Monday, July 16, 2007

Extreme Leadership

I now have something that historically sounded like an oxymoron to me: a sober boss. Two words I previously thought were mutually exclusive! Couple that with the fact that she's one of the most intelligent people I've ever met, insightful, driven, hardworking and genuinely interested in our clients' welfare, I finally have a solid, professional, work environment. My boss holds integrity at the top of her list of qualifications and, unintentionally but effectively, surrounds herself with Christians.

My boss is, to use Jim Collins' term in his book Good to Great, a "Level 5 leader." She embodies his definition: a mix of professional will and personal humility, ambitious for her clients first and foremost, sets all of us (staff and clients) up for success, is modest and self-effacing, is fanatically driven with an incurable need to produce sustained results and takes full responsibility if anything ever goes poorly (which it rarely does). Unlike many of my other bosses, she is not larger than life. In fact, she's tiny and somewhat unassuming in her cuff linked, Brooks Brothers suitsthat is, until she takes control of a room.

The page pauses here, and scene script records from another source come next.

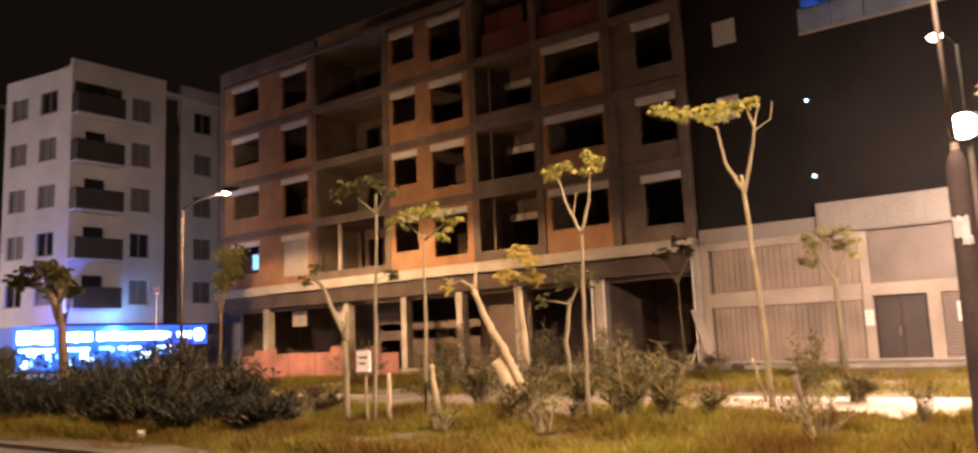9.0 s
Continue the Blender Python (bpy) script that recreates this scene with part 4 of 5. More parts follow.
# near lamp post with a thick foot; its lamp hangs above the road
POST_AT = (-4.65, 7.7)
post = thing("lamp_post", "dark lamp post with a thick foot and slim shaft", "street lamp", (*POST_AT, 0.0))
part("foot", Solid().tube([(0, 0, 0), (0, 0, 0.06), (0, 0, 1.2), (0, 0, 2.7), (0, 0, 2.78), (0, 0, 2.9)], [0.132, 0.126, 0.114, 0.097, 0.086, 0.035], 20), POST_PAINT, post, "thick dark painted foot", True)
part("base_plate", Solid().chamfered(-0.2, 0.2, -0.2, 0.2, -0.03, 0.03), POST_PAINT, post)
for bx in (-0.15, 0.15):
    for by in (-0.15, 0.15):
        part("bolt", Solid().tube([(bx, by, 0.03), (bx, by, 0.07)], 0.016, 6), STEEL, post)
hatch = part("hatch", Solid().box(-0.045, 0.045, -0.127, -0.1, 0.55, 0.95), POST_PAINT, post)
part("lock", Solid().tube([(0, -0.127, 0.9), (0, -0.134, 0.9)], 0.012, 8), STEEL, hatch)
part("collar", Solid().tube([(0, 0, 2.84), (0, 0, 2.96)], [0.042, 0.034], 12), SHAFT_PAINT, post)
part("shaft", Solid().tube([(0, 0, 2.85), (-0.04, 0, 5.0), (-0.12, 0, 8.6)], [0.027, 0.024, 0.022], 12), SHAFT_PAINT, post, "slim pale shaft", True)
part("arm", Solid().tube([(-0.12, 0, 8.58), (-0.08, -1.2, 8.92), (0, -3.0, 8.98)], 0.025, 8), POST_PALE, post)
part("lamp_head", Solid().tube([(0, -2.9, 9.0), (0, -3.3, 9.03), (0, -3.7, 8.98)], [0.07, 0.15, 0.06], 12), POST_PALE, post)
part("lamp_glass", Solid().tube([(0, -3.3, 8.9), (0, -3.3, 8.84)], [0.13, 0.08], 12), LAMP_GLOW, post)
# Unseen lamps added along the verge; only the one at -4.65 has a post.
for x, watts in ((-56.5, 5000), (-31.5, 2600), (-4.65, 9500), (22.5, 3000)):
    spot("unseen_verge_lamp", (x, 4.4, 8.65), (x, 4.41, 0), watts, SODIUM, 166, 0.12, 0.25)
# Fill spot added at an unseen verge lamp, aimed at the corner building.
spot("wall_fill", (-56.5, 4.7, 8.6), (-63.0, 26.0, 10.5), 2300, (1.0, 0.78, 0.74), 110, 0.12, 0.8)
sticker = thing("paper_sticker", "torn pale paper stuck round the lamp post", "sticker", (*POST_AT, 2.04))
PAPER_GREY = material("greyed_paper", (0.32, 0.33, 0.34), 0.85, 0.3, 9, 40, 0.1)
for low, high, first, count in ((0.0, 0.22, 215, 7), (-0.07, 0.03, 262, 4)):
    arc = Solid()
    for k in range(count):
        a0, a1 = radians(first + 12 * k), radians(first + 12 * (k + 1))
        n = len(arc.v)
        r = 0.109 + 0.003 * (first > 250)
        arc.v += [(r * math.cos(a0), r * math.sin(a0), low + 0.02 * (k % 2)), (r * math.cos(a1), r * math.sin(a1), low + 0.02 * ((k + 1) % 2)), (r * math.cos(a1), r * math.sin(a1), high - 0.012 * ((k + 1) % 3)), (r * math.cos(a0), r * math.sin(a0), high - 0.012 * (k % 3))]
        arc.f.append((n, n + 1, n + 2, n + 3))
    part("paper", arc, PAPER_GREY, sticker)


# ---- trees ----
def rough_line(points, steps=5, jitter=0.012):
    """A bent line through the points, with small irregularities."""
    out = []
    for a, b in zip(points, points[1:]):
        a, b = Vector(a), Vector(b)
        for k in range(steps):
            p = a.lerp(b, k / steps)
            if out:
                p += Vector((random.uniform(-jitter, jitter), random.uniform(-jitter, jitter), 0))
            out.append(p)
    out.append(Vector(points[-1]))
    return out


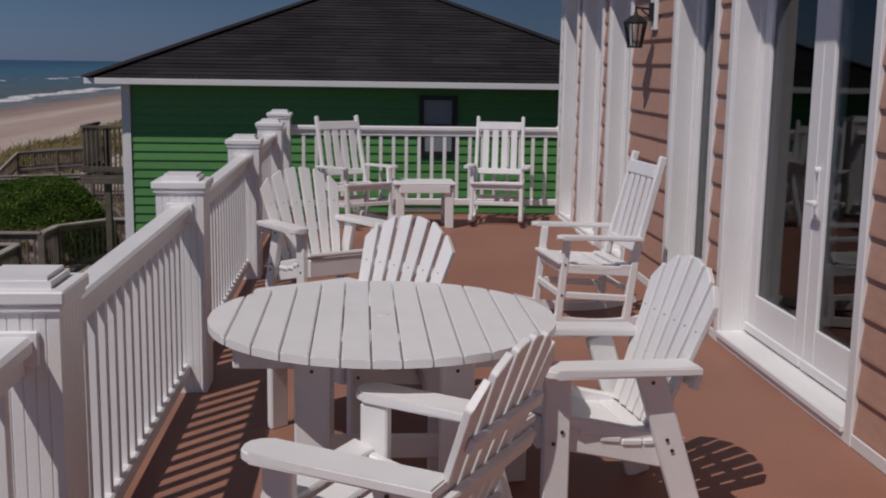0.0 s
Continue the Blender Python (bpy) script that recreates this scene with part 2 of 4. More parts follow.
SAND = sand_mat()
SEA = sea_mat()
SHRUB = leaf_mat("shrub_leaves", [(0.0, (0.024, 0.036, 0.004)), (0.5, (0.068, 0.088, 0.006)), (1.0, (0.165, 0.18, 0.011))])
GRASS = leaf_mat("dune_grass_blades", [(0.0, (0.13, 0.112, 0.04)), (0.4, (0.26, 0.182, 0.095)), (0.7, (0.19, 0.18, 0.058)), (1.0, (0.40, 0.295, 0.18))])
SCRUB = leaf_mat("dry_twigs", [(0.0, (0.080, 0.050, 0.037)), (0.4, (0.235, 0.155, 0.11)), (0.7, (0.19, 0.155, 0.07)), (1.0, (0.42, 0.31, 0.225))])
THICKET = leaf_mat("thicket_leaves", [(0.0, (0.028, 0.055, 0.010)), (0.5, (0.066, 0.12, 0.018)), (1.0, (0.13, 0.20, 0.035))])
FRESH = leaf_mat("fresh_grass_blades", [(0.0, (0.07, 0.10, 0.02)), (0.5, (0.12, 0.14, 0.035)), (1.0, (0.20, 0.20, 0.06))])
OATS = leaf_mat("sea_oat_blades", [(0.0, (0.11, 0.11, 0.05)), (0.5, (0.19, 0.18, 0.09)), (1.0, (0.32, 0.28, 0.17))])


# ---- mesh helpers ----
def finish(name, bm, material, smooth=False):
    me = bpy.data.meshes.new(name)
    bm.to_mesh(me)
    bm.free()
    me.materials.append(material)
    if smooth:
        me.polygons.foreach_set("use_smooth", [True] * len(me.polygons))
    return me


def put(name, me, parent=None, m=None, label=""):
    ob = new(name, me)
    if m is not None:
        ob.matrix_basis = m
    if parent is not None:
        ob.parent = parent
    return tagged(ob, label)


def part(name, bm, material, parent, label="", m=None):
    return put(name, finish(name, bm, material), parent, m, label)


def thing(name, label, category, m=None, group="", kind=""):
    ob = new(name)
    ob.empty_display_size = 0.1
    if m is not None:
        ob.matrix_basis = m
    return tagged(ob, label, category, group, kind)


def slab(bm, size, m=None, bev=0.006):
    """A box with chamfered edges, centred, added to bm."""
    hx, hy, hz = (s / 2 for s in size)
    bev = min(bev, hx * 0.45, hy * 0.45, hz * 0.45)
    vs = []
    for sx in (-1, 1):
        for sy in (-1, 1):
            for sz in (-1, 1):
                for k in range(3):
                    d = [bev, bev, bev]
                    d[k] = 0
                    p = Vector((sx * (hx - d[0]), sy * (hy - d[1]), sz * (hz - d[2])))
                    vs.append(bm.verts.new(m @ p if m else p))
    r = bmesh.ops.convex_hull(bm, input=vs)
    return r


def slab_bm(size, m=None, bev=0.006):
    bm = bmesh.new()
    slab(bm, size, m, bev)
    return bm


def along(a, b):
    """A frame at the middle of a-b: y along it, z as near up as can be."""
    a, b = Vector(a), Vector(b)
    y = (b - a).normalized()
    x = y.cross(Vector((0, 0, 1)))
    if x.length < 1e-5:
        x = Vector((1, 0, 0))
    x.normalize()
    z = x.cross(y)
    m = Matrix((x, y, z)).transposed().to_4x4()
    m.translation = (a + b) / 2
    return m


def beam(bm, a, b, w, t, bev=0.006):
    slab(bm, (w, (Vector(b) - Vector(a)).length, t), along(a, b), bev)


def beam_bm(a, b, w, t, bev=0.006):
    bm = bmesh.new()
    beam(bm, a, b, w, t, bev)
    return bm


def plate(bm, outline, z0, z1, m=None):
    """An outline in x, y raised from z0 to z1."""
    m = m or Matrix()
    lo = [bm.verts.new(m @ Vector((x, y, z0))) for x, y in outline]
    hi = [bm.verts.new(m @ Vector((x, y, z1))) for x, y in outline]
    bm.faces.new(hi)
    bm.faces.new(lo[::-1])
    k = len(outline)
    for i in range(k):
        bm.faces.new((lo[i], lo[(i + 1) % k], hi[(i + 1) % k], hi[i]))
    return bm


def disc(bm, r, h, m=None, seg=10, r2=None):
    bmesh.ops.create_cone(bm, cap_ends=True, segments=seg, radius1=r, radius2=r if r2 is None else r2, depth=h, matrix=m or Matrix())


def bolt_mesh(r=0.0075, h=0.006):
    bm = bmesh.new()
    disc(bm, r, h, None, 8, r * 0.7)
    return finish("bolt", bm, BOLT)


BOLT_MESH = bolt_mesh()
SMALL_BOLT = bolt_mesh(0.0032, 0.004)


def blades(name, material, roots, heights, leans, widths, label, category):
    """Many bent blades as one mesh; arrays of roots (n, 3), heights, leans (n, 2), widths."""
    n = len(roots)
    a = np.random.uniform(0, 2 * np.pi, n)
    side = np.stack([np.cos(a), np.sin(a), np.zeros(n)], 1) * widths[:, None] / 2
    mid = roots + np.stack([leans[:, 0] * 0.35, leans[:, 1] * 0.35, heights * 0.6], 1)
    tip = roots + np.stack([leans[:, 0], leans[:, 1], heights], 1)
    v = np.stack([roots - side, roots + side, mid + side * 0.8, mid - side * 0.8, tip], 1).reshape(-1, 3)
    i = np.arange(n)[:, None] * 5
    f = [tuple(q) for q in np.concatenate([i, i + 1, i + 2, i + 3], 1).tolist()] + [tuple(q) for q in np.concatenate([i + 3, i + 2, i + 4], 1).tolist()]
    me = bpy.data.meshes.new(name)
    me.from_pydata(v.tolist(), [], f)
    me.materials.append(material)
    return tagged(new(name, me), label, category, "", "stuff")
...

One client, who is a black-belt in Karate, likens a day of Strategic Planning with her with "going 10 rounds." As he says, "I know what that feels like." She is intense.

As such, this is, by far, the best environment I've ever experienced. And I believe wholeheartedly that I got this job through divine intervention.

My husband wanted to move back to Rochester; I did not. I sent a million resumes to companies throughout Maine (where I wanted to live) and only one to Rochesterto a company I had never heard of before and one that did not even have a position posted. I simply researched where alums of the U of R were working and this one firm looked interesting. Unbeknownst to me, my counterpart here was praying for her replacement and a suitable candidate could not be found. It was perfectly scripted.

Six years later, it still feels right with one exception (and it's significant): I'm exhausted.

I remain a good fit here because, in a similar vein to cramming for exams and subsequently acing them, I work well under tight deadlines and bend over backwards to ensure everyone is satisfied. However, as a very intuitive girlfriend who I went to college with recently commented, "Sounds like you've been taking finals every day for six years."

It was as if a light bulb went off in my head. I had a Charlie Brown moment: "That's it!" That's why I am so fatigued. I keep telling my boss that she needs to find my replacement, and even have gone so far as to introduce her recently to a candidate, but she claims I simply need a vacation. Perhaps.

I, once again, await divine intervention because, in addition to sobriety, I now want "normalcy" which I'm loosely defining as "more time with my family and a less furrowed brow." Until then, I keep plugging away because I have promises to keep. And miles to go before I sleep. And miles to go before I sleep.